**YOUR GOAL**
Can you transcribe the data exactly? Leave the pictures out.

= = = = =

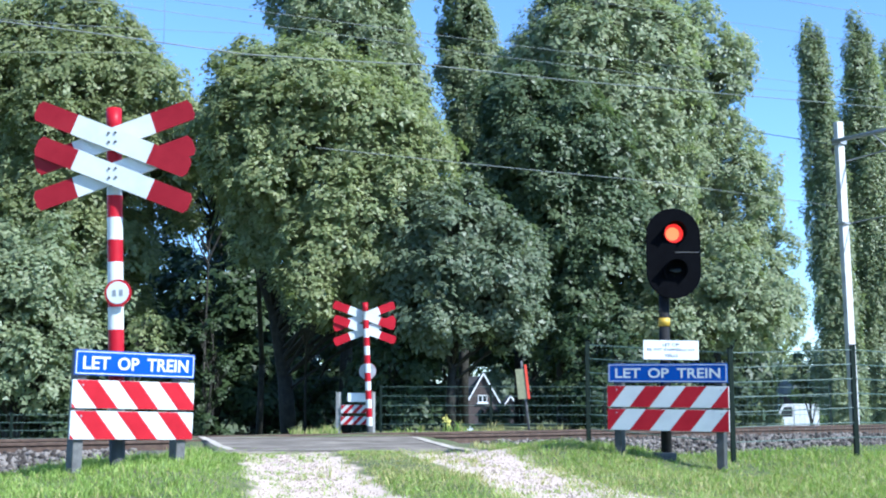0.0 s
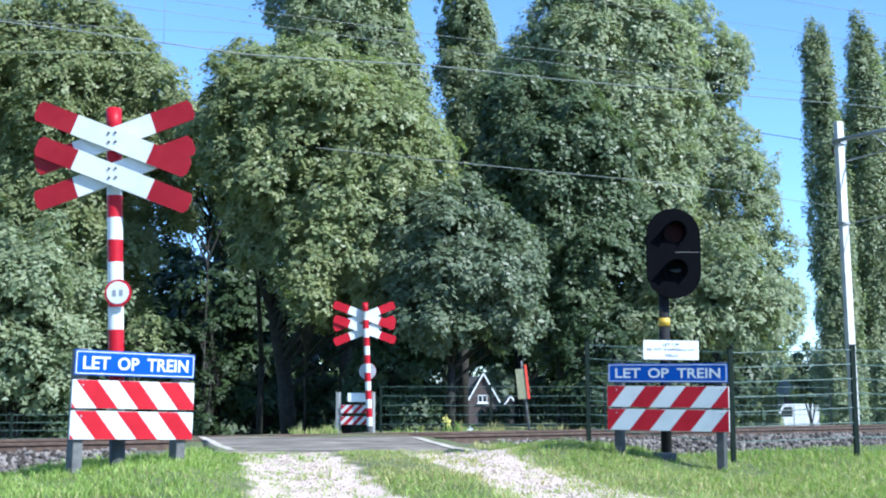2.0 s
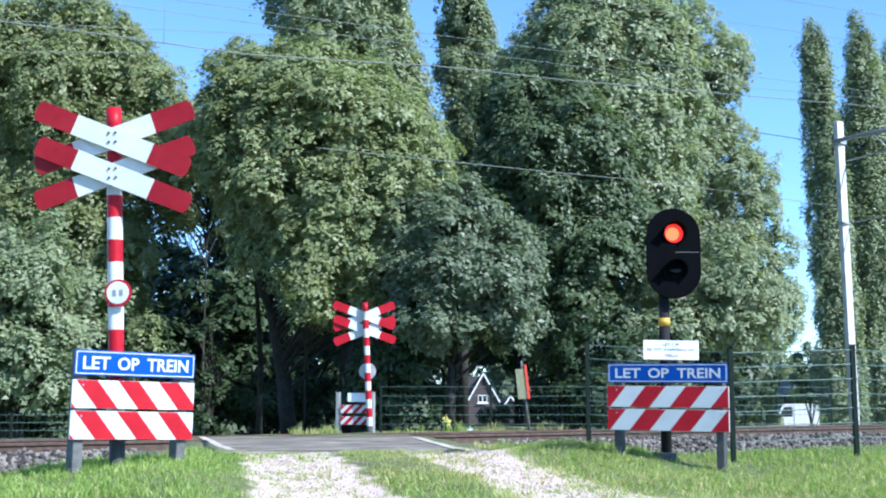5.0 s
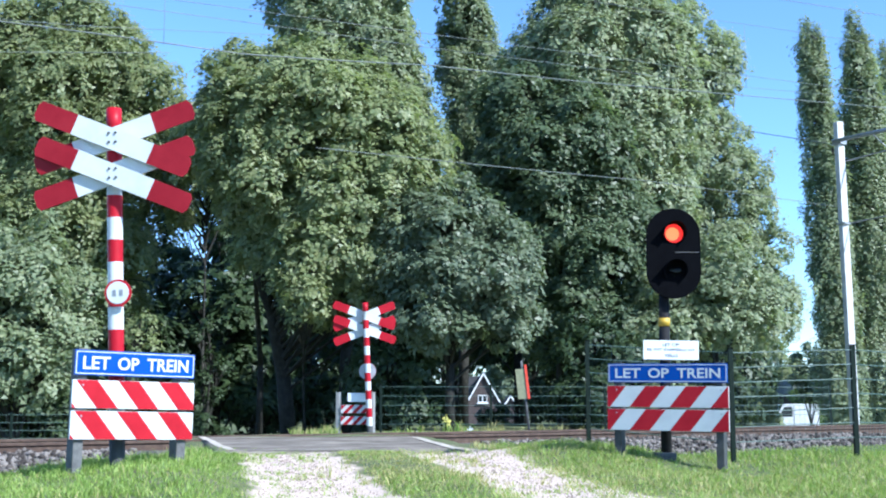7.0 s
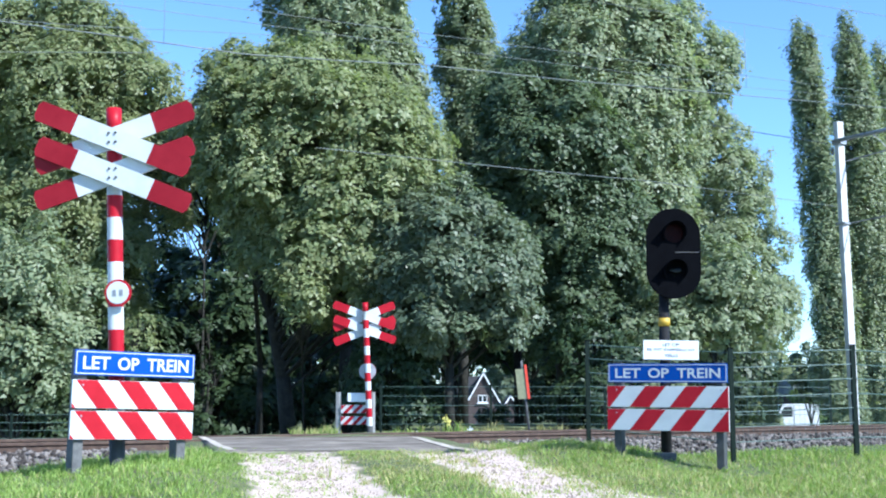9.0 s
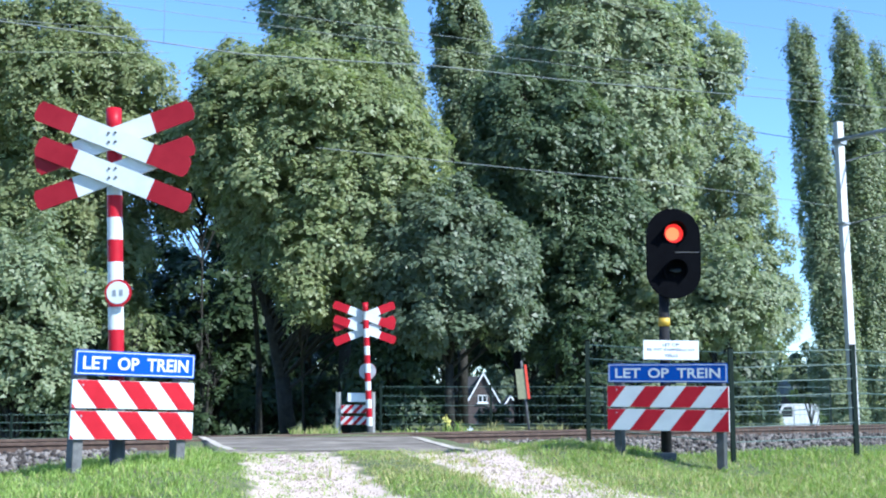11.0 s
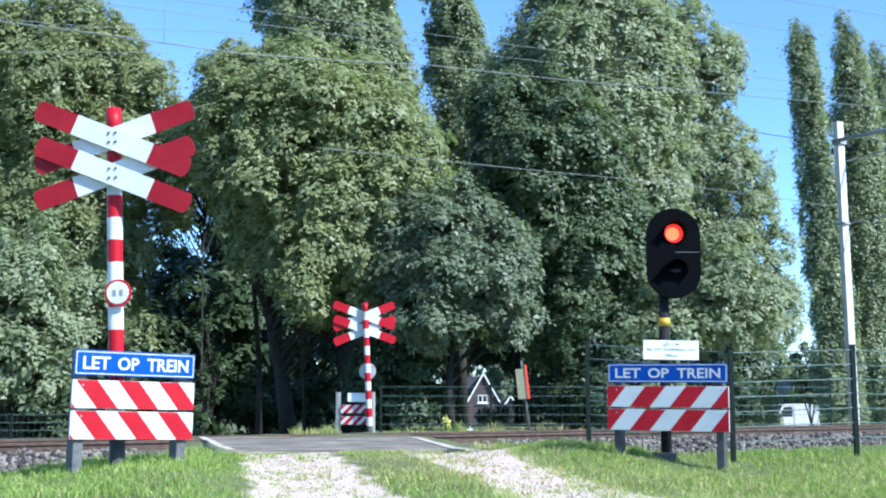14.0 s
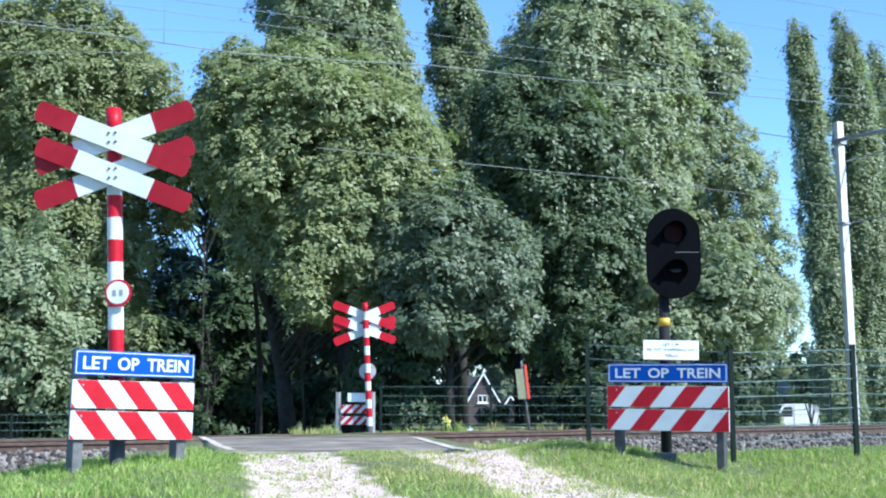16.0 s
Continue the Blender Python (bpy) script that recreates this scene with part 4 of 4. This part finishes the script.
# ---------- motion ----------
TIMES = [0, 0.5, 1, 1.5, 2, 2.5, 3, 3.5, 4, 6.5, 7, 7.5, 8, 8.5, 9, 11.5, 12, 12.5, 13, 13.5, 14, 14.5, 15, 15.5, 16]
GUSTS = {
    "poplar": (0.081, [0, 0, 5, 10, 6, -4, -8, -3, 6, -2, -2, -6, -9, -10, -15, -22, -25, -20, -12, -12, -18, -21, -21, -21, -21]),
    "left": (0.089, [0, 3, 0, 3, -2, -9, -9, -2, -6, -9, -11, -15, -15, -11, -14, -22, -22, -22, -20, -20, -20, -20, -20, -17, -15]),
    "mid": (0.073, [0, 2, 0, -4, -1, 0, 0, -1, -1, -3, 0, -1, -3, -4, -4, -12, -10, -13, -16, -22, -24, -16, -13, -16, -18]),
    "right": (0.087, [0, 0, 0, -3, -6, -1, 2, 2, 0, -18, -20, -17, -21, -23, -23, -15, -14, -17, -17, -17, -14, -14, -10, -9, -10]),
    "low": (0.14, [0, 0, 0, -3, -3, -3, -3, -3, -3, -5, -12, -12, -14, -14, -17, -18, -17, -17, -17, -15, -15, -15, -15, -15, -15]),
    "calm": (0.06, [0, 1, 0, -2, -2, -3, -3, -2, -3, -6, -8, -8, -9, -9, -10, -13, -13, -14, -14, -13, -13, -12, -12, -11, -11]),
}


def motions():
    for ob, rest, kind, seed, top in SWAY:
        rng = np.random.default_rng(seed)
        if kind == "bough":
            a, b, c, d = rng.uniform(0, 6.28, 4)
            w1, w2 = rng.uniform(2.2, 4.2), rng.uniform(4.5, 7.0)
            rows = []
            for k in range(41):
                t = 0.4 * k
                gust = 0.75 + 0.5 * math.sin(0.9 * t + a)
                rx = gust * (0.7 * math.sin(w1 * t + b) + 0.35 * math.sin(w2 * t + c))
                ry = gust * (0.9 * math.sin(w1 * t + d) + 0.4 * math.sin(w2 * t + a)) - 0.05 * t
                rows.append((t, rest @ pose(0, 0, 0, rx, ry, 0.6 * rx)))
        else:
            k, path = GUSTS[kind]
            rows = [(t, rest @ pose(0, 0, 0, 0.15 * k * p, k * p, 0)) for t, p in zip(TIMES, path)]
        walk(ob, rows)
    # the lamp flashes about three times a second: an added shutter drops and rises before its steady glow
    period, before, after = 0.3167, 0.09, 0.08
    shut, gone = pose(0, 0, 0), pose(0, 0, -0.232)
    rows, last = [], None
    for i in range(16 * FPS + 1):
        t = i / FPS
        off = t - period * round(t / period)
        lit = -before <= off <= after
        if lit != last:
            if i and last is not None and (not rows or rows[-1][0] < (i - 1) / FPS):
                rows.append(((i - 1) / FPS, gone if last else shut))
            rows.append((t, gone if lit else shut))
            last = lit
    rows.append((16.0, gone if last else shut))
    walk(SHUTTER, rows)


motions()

= = = = =

**TASK RESPONSE**
0.0 s
2.0 s
5.0 s
7.0 s
9.0 s
11.0 s
14.0 s
16.0 s
Continue the Blender Python (bpy) script that recreates this scene with part 4 of 4. This part finishes the script.
# ---------- motion ----------
TIMES = [0, 0.5, 1, 1.5, 2, 2.5, 3, 3.5, 4, 6.5, 7, 7.5, 8, 8.5, 9, 11.5, 12, 12.5, 13, 13.5, 14, 14.5, 15, 15.5, 16]
GUSTS = {
    "poplar": (0.081, [0, 0, 5, 10, 6, -4, -8, -3, 6, -2, -2, -6, -9, -10, -15, -22, -25, -20, -12, -12, -18, -21, -21, -21, -21]),
    "left": (0.089, [0, 3, 0, 3, -2, -9, -9, -2, -6, -9, -11, -15, -15, -11, -14, -22, -22, -22, -20, -20, -20, -20, -20, -17, -15]),
    "mid": (0.073, [0, 2, 0, -4, -1, 0, 0, -1, -1, -3, 0, -1, -3, -4, -4, -12, -10, -13, -16, -22, -24, -16, -13, -16, -18]),
    "right": (0.087, [0, 0, 0, -3, -6, -1, 2, 2, 0, -18, -20, -17, -21, -23, -23, -15, -14, -17, -17, -17, -14, -14, -10, -9, -10]),
    "low": (0.14, [0, 0, 0, -3, -3, -3, -3, -3, -3, -5, -12, -12, -14, -14, -17, -18, -17, -17, -17, -15, -15, -15, -15, -15, -15]),
    "calm": (0.06, [0, 1, 0, -2, -2, -3, -3, -2, -3, -6, -8, -8, -9, -9, -10, -13, -13, -14, -14, -13, -13, -12, -12, -11, -11]),
}


def motions():
    for ob, rest, kind, seed, top in SWAY:
        rng = np.random.default_rng(seed)
        if kind == "bough":
            a, b, c, d = rng.uniform(0, 6.28, 4)
            w1, w2 = rng.uniform(2.2, 4.2), rng.uniform(4.5, 7.0)
            rows = []
            for k in range(41):
                t = 0.4 * k
                gust = 0.75 + 0.5 * math.sin(0.9 * t + a)
                rx = gust * (0.7 * math.sin(w1 * t + b) + 0.35 * math.sin(w2 * t + c))
                ry = gust * (0.9 * math.sin(w1 * t + d) + 0.4 * math.sin(w2 * t + a)) - 0.05 * t
                rows.append((t, rest @ pose(0, 0, 0, rx, ry, 0.6 * rx)))
        else:
            k, path = GUSTS[kind]
            rows = [(t, rest @ pose(0, 0, 0, 0.15 * k * p, k * p, 0)) for t, p in zip(TIMES, path)]
        walk(ob, rows)
    # the lamp flashes about three times a second: an added shutter drops and rises before its steady glow
    period, before, after = 0.3167, 0.09, 0.08
    shut, gone = pose(0, 0, 0), pose(0, 0, -0.232)
    rows, last = [], None
    for i in range(16 * FPS + 1):
        t = i / FPS
        off = t - period * round(t / period)
        lit = -before <= off <= after
        if lit != last:
            if i and last is not None and (not rows or rows[-1][0] < (i - 1) / FPS):
                rows.append(((i - 1) / FPS, gone if last else shut))
            rows.append((t, gone if lit else shut))
            last = lit
    rows.append((16.0, gone if last else shut))
    walk(SHUTTER, rows)


motions()